A few years later, when he was recalled to active duty as a reservist, Cedar refused and served time in a military jail.

That’s not the first or last time Cedar has played against expectations. A strictly observant Jew, he bitterly disappointed his friends of the national religious right in his first two films, which laid bare the fanaticism and prejudices of his more extreme erstwhile comrades.

Movies can be accurate indicators of a nation’s taboos. In the late 1940s, I saw a wonderfully satirical and now completely forgotten film, titled, I believe, “The Scandals of Clochmere.”

It included three scenes offensive to censors on two continents. In one, a husky bartender picked up two obstreperous French soldiers and threw them out into the street. Another showed some people in a church trashing a statue of Jesus. And a third showed a woman nude from the waist up.

I saw the movie first in Paris and later in Los Angeles, but in slightly different versions. The American Puritans had deleted the church and the nude scenes as sacrilegious and indecent for U.S. viewers.

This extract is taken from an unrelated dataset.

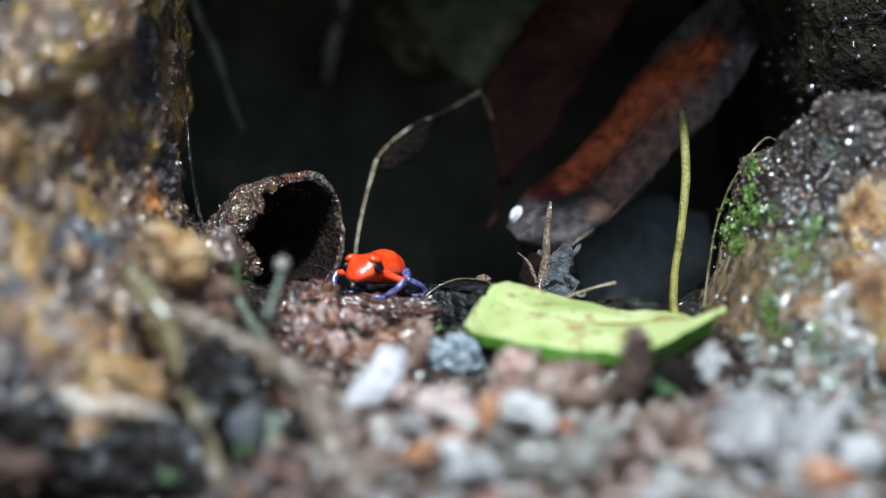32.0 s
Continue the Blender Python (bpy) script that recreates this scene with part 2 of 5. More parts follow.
M["redbark"] = material("wet_rusty_bark", [(0.2, (0.0255, 0.00935, 0.0051)), (0.45, (0.128, 0.0467, 0.0204)), (0.7, (0.281, 0.119, 0.0595)), (0.9, (0.425, 0.272, 0.204))], 0.26, 130, 420, 0.6, 0.0005, coat=0.8, wet=0.15, glint=260, film_depth=0.003, sheen=0.18, ior=2.0)
M["pinkchip"] = material("pink_brown_chip", [(0.2, (0.105, 0.0435, 0.03)), (0.45, (0.345, 0.173, 0.124)), (0.75, (0.6, 0.48, 0.45))], 0.36, 90, 500, 0.7, 0.0008, spread=0.4, coat=0.9, wet=0.2, glint=190, film_depth=0.004, sheen=0.3, ior=1.9)
M["rosechip"] = material("rosy_white_chip", [(0.2, (0.317, 0.143, 0.1)), (0.45, (0.581, 0.372, 0.316)), (0.75, (0.739, 0.602, 0.57))], 0.45, 90, 500, 0.7, 0.0008, coat=0.5, wet=0.1, glint=190, film_depth=0.004, sheen=0.3, ior=1.9)
M["cream"] = material("bleached_cream_wood", [(0.22, (0.26, 0.13, 0.05)), (0.38, (0.5, 0.36, 0.24)), (0.52, (0.66, 0.58, 0.5)), (0.8, (0.78, 0.74, 0.7))], 0.45, 90, 450, 0.8, 0.001, coat=0.6, glint=190, film_depth=0.004, sheen=0.3, ior=1.9, stretch=(0.5, 1, 1.5))
M["littercrumb"] = material("mixed_litter_crumb", [(0.1, (0.0324, 0.0184, 0.0122)), (0.3, (0.13, 0.0673, 0.0446)), (0.45, (0.285, 0.171, 0.122)), (0.58, (0.259, 0.245, 0.201)), (0.75, (0.389, 0.33, 0.29)), (0.95, (0.48, 0.441, 0.413))], 0.4, 90, 500, 0.6, 0.0006, spread=0.9, island=True, coat=0.8, glint=220, film_depth=0.003, sheen=0.28, ior=1.9)
M["dew"] = material("dew_on_bark", [(0.3, (0.05, 0.05, 0.055)), (0.7, (0.12, 0.125, 0.14))], 0.16, 90, 500, 0.0, coat=1.0, sheen=0.12, ior=2.0)
M["brownchip"] = material("brown_chip", [(0.2, (0.04, 0.0208, 0.0136)), (0.5, (0.152, 0.08, 0.052)), (0.8, (0.336, 0.224, 0.16))], 0.36, 90, 500, 0.7, 0.0008, spread=0.5, coat=0.2, wet=0.2, glint=190, film_depth=0.004, sheen=0.3, ior=1.9)
M["tanleaf"] = material("tan_brown_leaf", [(0.2, (0.0595, 0.0289, 0.0187)), (0.5, (0.17, 0.0952, 0.0646)), (0.8, (0.323, 0.23, 0.178))], 0.4, 60, 400, 0.4, 0.0004, coat=0.4, glint=190, film_depth=0.004, sheen=0.3, ior=1.9)
M["palechip"] = material("pale_chip", [(0.2, (0.267, 0.227, 0.207)), (0.45, (0.499, 0.463, 0.438)), (0.7, (0.694, 0.662, 0.652))], 0.4, 110, 450, 0.7, 0.0008, coat=0.4, wet=0.1, glint=190, film_depth=0.004, sheen=0.3, ior=1.9)
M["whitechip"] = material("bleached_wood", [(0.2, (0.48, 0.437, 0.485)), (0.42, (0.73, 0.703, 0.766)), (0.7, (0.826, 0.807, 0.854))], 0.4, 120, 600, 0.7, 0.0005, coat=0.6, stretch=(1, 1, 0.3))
M["dullcrumb"] = material("dull_mossy_crumb", [(0.15, (0.051, 0.0382, 0.0298)), (0.42, (0.17, 0.145, 0.119)), (0.6, (0.255, 0.246, 0.204)), (0.85, (0.442, 0.408, 0.391))], 0.35, 100, 500, 0.7, 0.0008, coat=0.9, wet=0.2, glint=190, film_depth=0.004, sheen=0.3, ior=1.9)
M["pebble"] = material("grey_pebble", [(0.15, (0.203, 0.188, 0.184)), (0.4, (0.506, 0.484, 0.482)), (0.75, (0.751, 0.72, 0.733))], 0.35, 110, 500, 0.8, 0.0010, spread=0.15, coat=0.3, wet=0.2, glint=190, film_depth=0.004, spot=(90, 0.6, 0.72, (0.4, 0.44, 0.36)), sheen=0.3, ior=1.9)
M["bluegrit"] = material("blue_grey_grit", [(0.15, (0.12, 0.145, 0.17)), (0.45, (0.31, 0.36, 0.41)), (0.75, (0.58, 0.64, 0.7))], 0.3, 250, 1000, 0.6, 0.0006, coat=1.0, wet=0.2, spread=0.5, island=True)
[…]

The French censor couldn’t care less about such transgressions, but cut out the bar scene, ruling that it impugned the honor of the French army by having a civilian manhandling French soldiers.

“Beaufort” also ran into trouble at home, but not, as it might elsewhere, for depicting the waste of life in a badly conceived and executed war.

What raised Israeli hackles, especially among families who had lost sons in Lebanon, was that nearly half of the actors in the film had not fulfilled their mandatory service in the Israeli army, for reasons of health or conscience.

During a symposium with other Oscar-nominated foreign directors, Cedar asked whether the people of any other country would object to actors, who hadn’t actually worn the uniform, portraying soldiers. The answer was no, and indeed by such criterion, Hollywood could never make any war movie at all.

In America, some Jewish voices have raised concerns that an Israeli film showing the real faces and fears of the country’s soldiers would diminish respect for the Jewish state.

On the contrary, “Beaufort” has set a standard for honesty and self-examination that much mightier nations have yet to emulate in real time, not a generation after the conflict.